### TASK BRIEF
Only the lines from the one holding "made[o] = o.copy()" through the one holding "scene.view_settings.use_white_balance |= len(values)" are to be retyped, exactly as they appear, with both boundary lines included.

● ● ●

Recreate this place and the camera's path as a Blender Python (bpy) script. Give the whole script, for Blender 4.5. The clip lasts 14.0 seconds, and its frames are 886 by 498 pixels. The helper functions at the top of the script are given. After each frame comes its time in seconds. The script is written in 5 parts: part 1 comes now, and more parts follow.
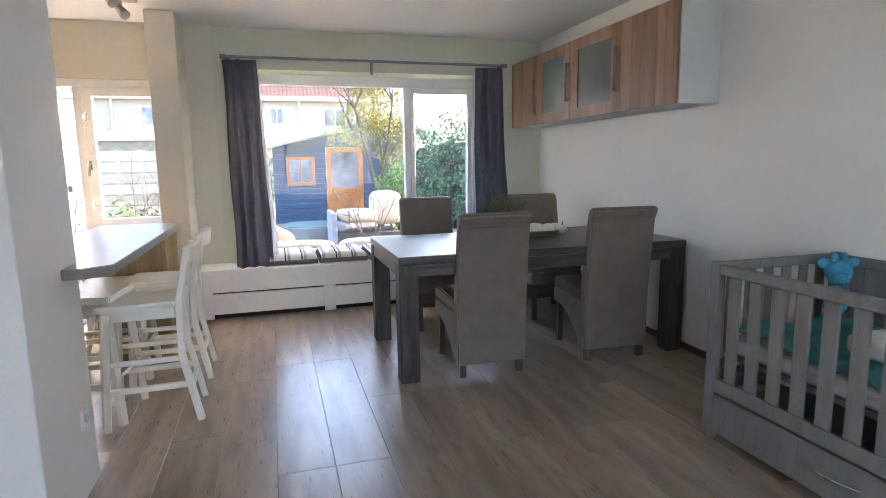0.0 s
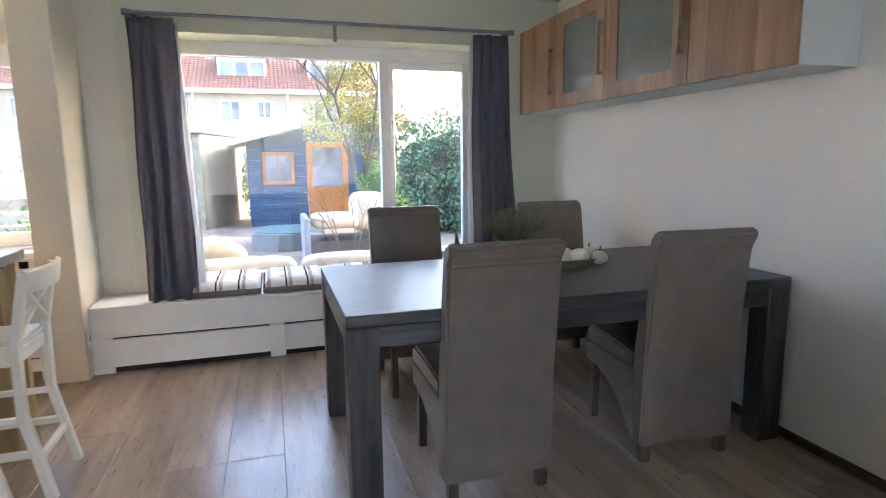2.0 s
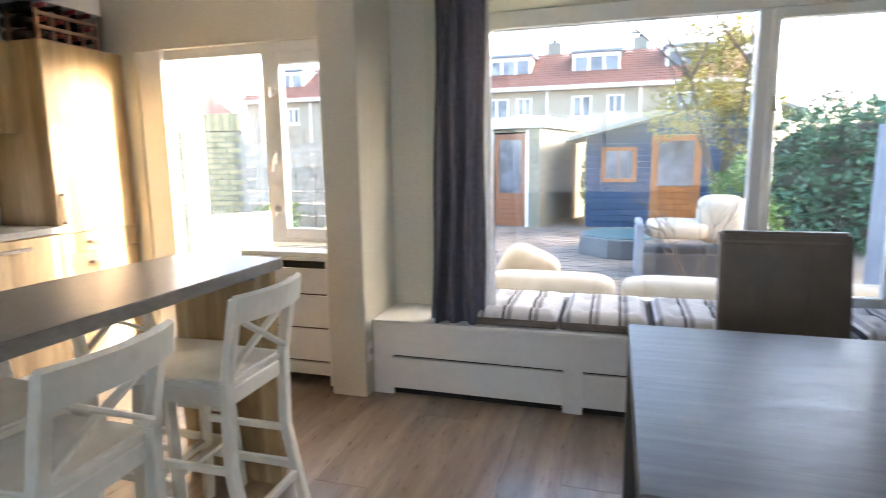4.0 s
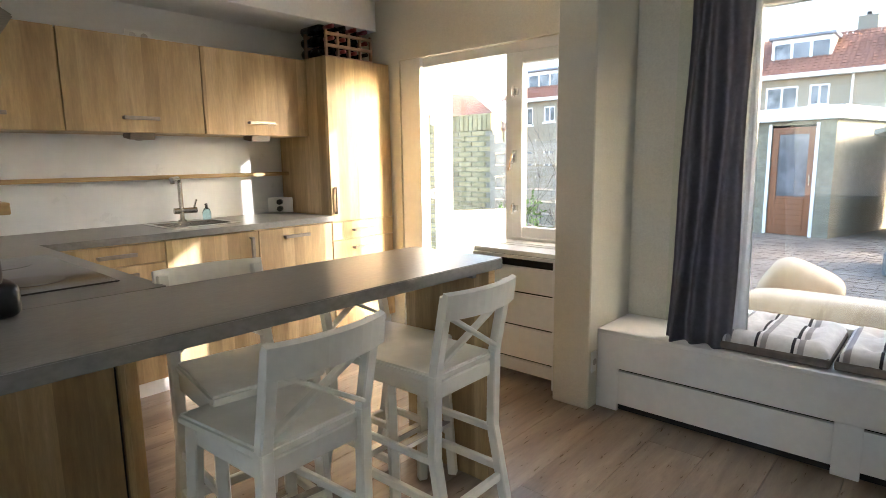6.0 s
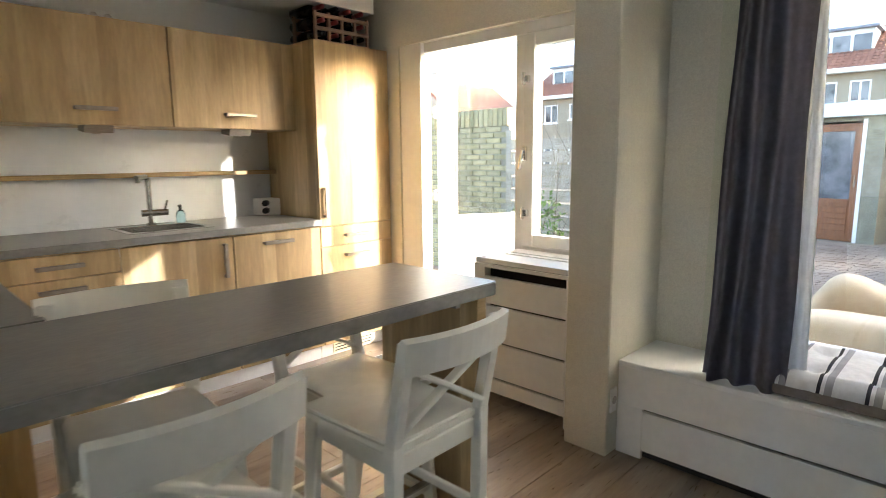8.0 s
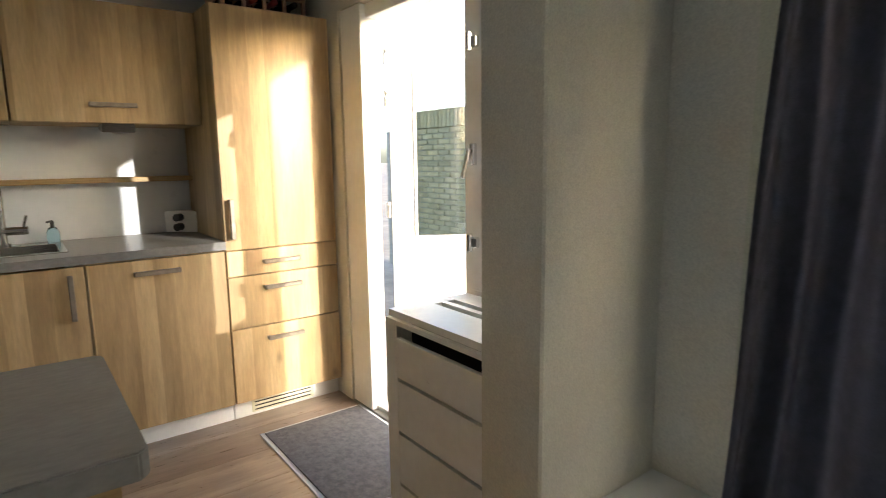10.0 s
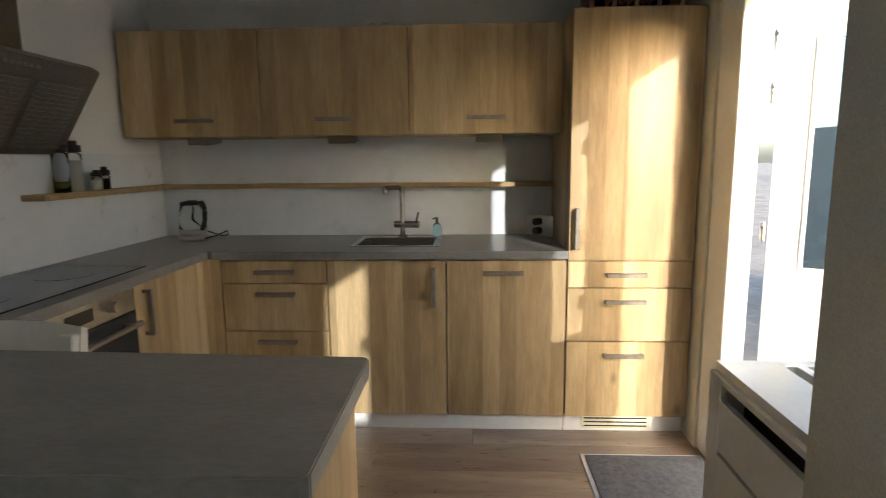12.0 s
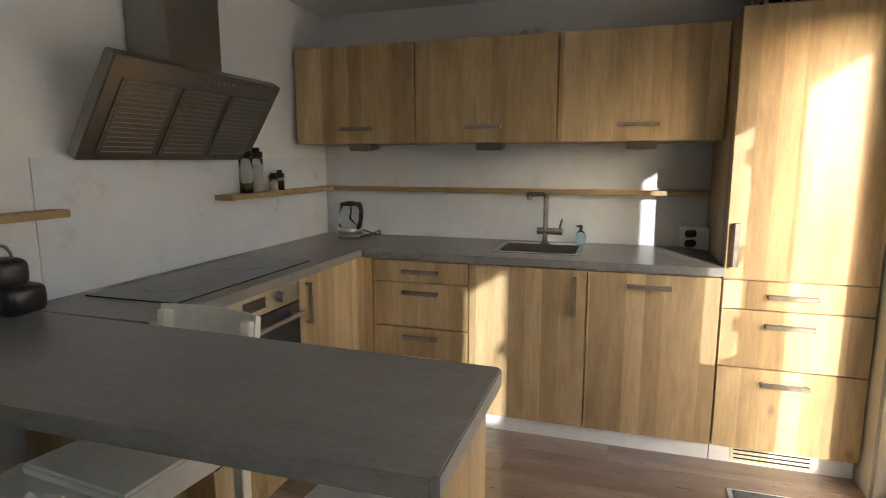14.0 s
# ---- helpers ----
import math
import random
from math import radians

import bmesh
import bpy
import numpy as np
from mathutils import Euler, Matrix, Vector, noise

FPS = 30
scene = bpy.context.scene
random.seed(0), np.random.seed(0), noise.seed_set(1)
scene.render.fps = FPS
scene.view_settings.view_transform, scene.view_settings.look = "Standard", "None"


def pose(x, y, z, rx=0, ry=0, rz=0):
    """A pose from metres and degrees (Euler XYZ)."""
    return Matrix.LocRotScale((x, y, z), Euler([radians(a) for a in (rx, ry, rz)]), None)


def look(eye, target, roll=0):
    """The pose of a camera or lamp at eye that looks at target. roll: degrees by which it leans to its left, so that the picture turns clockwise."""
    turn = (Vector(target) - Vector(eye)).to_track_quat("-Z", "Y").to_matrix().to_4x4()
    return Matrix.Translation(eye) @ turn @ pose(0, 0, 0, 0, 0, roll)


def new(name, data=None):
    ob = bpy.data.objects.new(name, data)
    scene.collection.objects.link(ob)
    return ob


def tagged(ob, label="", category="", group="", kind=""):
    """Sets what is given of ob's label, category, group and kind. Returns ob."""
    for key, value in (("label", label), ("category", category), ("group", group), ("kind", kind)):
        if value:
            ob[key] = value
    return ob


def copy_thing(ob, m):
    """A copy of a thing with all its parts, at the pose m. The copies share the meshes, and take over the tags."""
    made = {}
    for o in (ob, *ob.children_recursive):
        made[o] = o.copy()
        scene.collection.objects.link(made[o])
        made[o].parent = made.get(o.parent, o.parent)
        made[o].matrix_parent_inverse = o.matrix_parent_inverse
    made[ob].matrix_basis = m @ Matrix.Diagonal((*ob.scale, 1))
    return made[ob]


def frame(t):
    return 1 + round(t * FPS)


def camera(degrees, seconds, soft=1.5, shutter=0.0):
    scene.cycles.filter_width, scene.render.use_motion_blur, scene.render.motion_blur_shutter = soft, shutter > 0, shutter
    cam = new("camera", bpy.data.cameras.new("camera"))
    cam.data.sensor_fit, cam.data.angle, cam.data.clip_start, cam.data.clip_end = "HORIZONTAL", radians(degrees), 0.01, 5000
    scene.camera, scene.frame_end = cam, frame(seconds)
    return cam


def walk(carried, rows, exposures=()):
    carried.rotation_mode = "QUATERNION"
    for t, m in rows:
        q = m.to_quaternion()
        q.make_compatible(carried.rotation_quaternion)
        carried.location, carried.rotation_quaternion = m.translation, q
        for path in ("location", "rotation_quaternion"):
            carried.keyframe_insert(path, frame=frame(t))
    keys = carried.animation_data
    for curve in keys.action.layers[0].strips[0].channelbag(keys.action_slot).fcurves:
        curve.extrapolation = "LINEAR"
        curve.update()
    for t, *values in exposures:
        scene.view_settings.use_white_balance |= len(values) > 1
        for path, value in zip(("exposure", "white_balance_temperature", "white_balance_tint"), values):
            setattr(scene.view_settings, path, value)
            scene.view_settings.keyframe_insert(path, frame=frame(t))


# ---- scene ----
cam = camera(75.7, 14.0, soft=0.7, shutter=0.4)
# seconds, place of the eye, yaw, pitch, roll
ROWS = [
    (0.0, -0.064, -0.041, 1.303, -16.47, -8.66, 0.88),
    (0.5, -0.041, 0.144, 1.300, -16.38, -8.71, 0.81),
    (1.0, 0.047, 0.404, 1.291, -16.75, -8.85, 0.75),
    (1.5, 0.194, 0.784, 1.293, -17.13, -8.91, 0.70),
    (2.0, 0.373, 1.205, 1.300, -16.85, -8.99, 0.71),
    (2.5, 0.492, 1.576, 1.302, -16.41, -9.06, 0.77),
    (3.0, 0.561, 1.898, 1.316, -8.41, -9.06, 0.75),
    (3.5, 0.555, 2.085, 1.309, 3.57, -9.02, 0.75),
    (4.0, 0.547, 2.237, 1.299, 16.84, -8.99, 0.75),
    (4.2, 0.522, 2.247, 1.299, 21.07, -8.99, 0.75),
    (6.3, 0.595, 2.390, 1.306, 42.84, -8.91, 0.76),
    (6.5, 0.592, 2.400, 1.306, 43.36, -8.91, 0.75),
    (7.0, 0.598, 2.451, 1.307, 44.50, -8.95, 0.72),
    (7.5, 0.514, 2.562, 1.301, 44.68, -9.05, 0.64),
    (8.0, 0.383, 2.815, 1.302, 44.14, -9.10, 0.52),
    (8.2, 0.344, 2.947, 1.302, 43.51, -9.10, 0.55),
    (10.3, 0.068, 4.152, 1.310, 58.40, -9.12, 0.79),
    (10.5, 0.030, 4.201, 1.308, 63.26, -9.06, 0.81),
    (11.0, -0.003, 4.281, 1.320, 75.54, -8.91, 0.83),
    (11.5, -0.008, 4.327, 1.331, 85.01, -8.90, 0.70),
    (12.0, 0.017, 4.384, 1.352, 92.79, -8.85, 0.59),
    (12.5, 0.029, 4.396, 1.368, 98.05, -8.84, 0.46),
    (13.0, 0.031, 4.399, 1.376, 102.70, -8.83, 0.29),
    (13.5, 0.038, 4.399, 1.384, 105.46, -8.83, 0.13),
    (14.0, 0.044, 4.402, 1.391, 107.44, -8.86, 0.04),
]
walk(cam, [(t, pose(x, y, z, 90 + pitch, roll, yaw)) for t, x, y, z, yaw, pitch, roll in ROWS],
     exposures=((0.0, 4.97, 6080, 18), (2.5, 4.94, 6080, 17), (4.0, 4.54, 6120, 15), (6.5, 4.2, 6350, 11), (8.2, 4.02, 6300, 10), (10.5, 3.1, 6200, 9), (12.0, 2.9, 6000, 8), (13.0, 3.08, 6080, 9), (14.0, 3.33, 6100, 11)))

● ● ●

### REPLY
        made[o] = o.copy()
        scene.collection.objects.link(made[o])
        made[o].parent = made.get(o.parent, o.parent)
        made[o].matrix_parent_inverse = o.matrix_parent_inverse
    made[ob].matrix_basis = m @ Matrix.Diagonal((*ob.scale, 1))
    return made[ob]


def frame(t):
    return 1 + round(t * FPS)


def camera(degrees, seconds, soft=1.5, shutter=0.0):
    scene.cycles.filter_width, scene.render.use_motion_blur, scene.render.motion_blur_shutter = soft, shutter > 0, shutter
    cam = new("camera", bpy.data.cameras.new("camera"))
    cam.data.sensor_fit, cam.data.angle, cam.data.clip_start, cam.data.clip_end = "HORIZONTAL", radians(degrees), 0.01, 5000
    scene.camera, scene.frame_end = cam, frame(seconds)
    return cam


def walk(carried, rows, exposures=()):
    carried.rotation_mode = "QUATERNION"
    for t, m in rows:
        q = m.to_quaternion()
        q.make_compatible(carried.rotation_quaternion)
        carried.location, carried.rotation_quaternion = m.translation, q
        for path in ("location", "rotation_quaternion"):
            carried.keyframe_insert(path, frame=frame(t))
    keys = carried.animation_data
    for curve in keys.action.layers[0].strips[0].channelbag(keys.action_slot).fcurves:
        curve.extrapolation = "LINEAR"
        curve.update()
    for t, *values in exposures:
        scene.view_settings.use_white_balance |= len(values) > 1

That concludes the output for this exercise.